Thursday, April 15, 2004

something that lingers
i can feel it, it's something that's inside me.. wanting to break out of the rut, to say the things i wanna say to the people i love, do something for them. to create something, that's from my soul to yours. to find some revelance of independence, know who i am in perth, who i am to my parents, and to my friends, and to God. you can never stop learning sometimes, i'm still learning. i guess i've wandered away somewhat, just because perhaps i was so jaded, talking and walking in circles. it's not that i didn't know wot i could do, it's always the obvious choice, but there's something about me and rebellion. and there's something about me. not following the things that are best for me, and then mucking around after that.

yeah, i guess in some sense, i wanna see this life take shape, but it's in His time and not mine. yeah, there's an impatience, there's a loss, and there's a relief all at once, i want to feel it.
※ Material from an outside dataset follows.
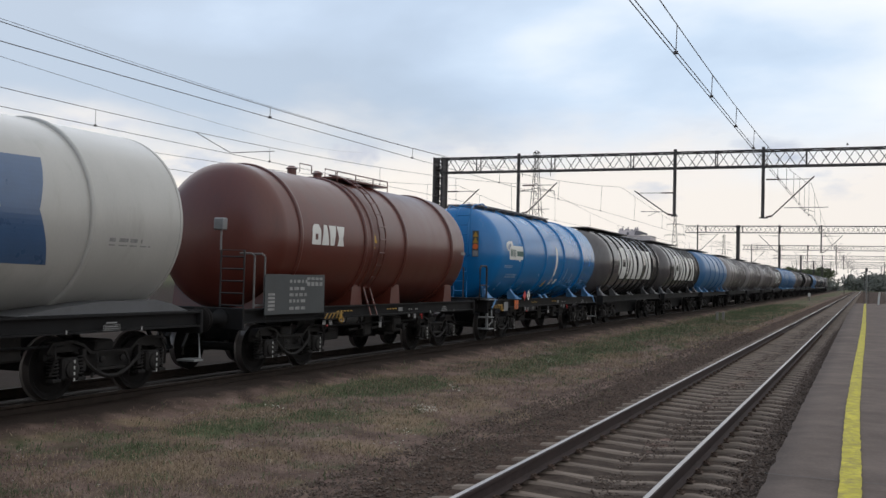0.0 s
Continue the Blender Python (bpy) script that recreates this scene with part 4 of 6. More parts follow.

and when there's something that lingers, i'm finally been drawn into the new sarah mclachlan album. in preperation for her concert on the 31st of may. so yeah, i will get the tickets, and drive to it in a new old car, with good friends who enjoy sarah, take pictures, feel inspired to write new songs.. and everything will take shappe. God-willing of course. but yeah, there is a calm today, with most things. i've said all i can, and could, written as much as i wanted, given it wot i could give. 'tis day we'll take note of wot lingers in the heart, and lay it out in the sun.

and if i feel a rage i won't deny it, i won't fear love
the voice of an angel. the one of my heart.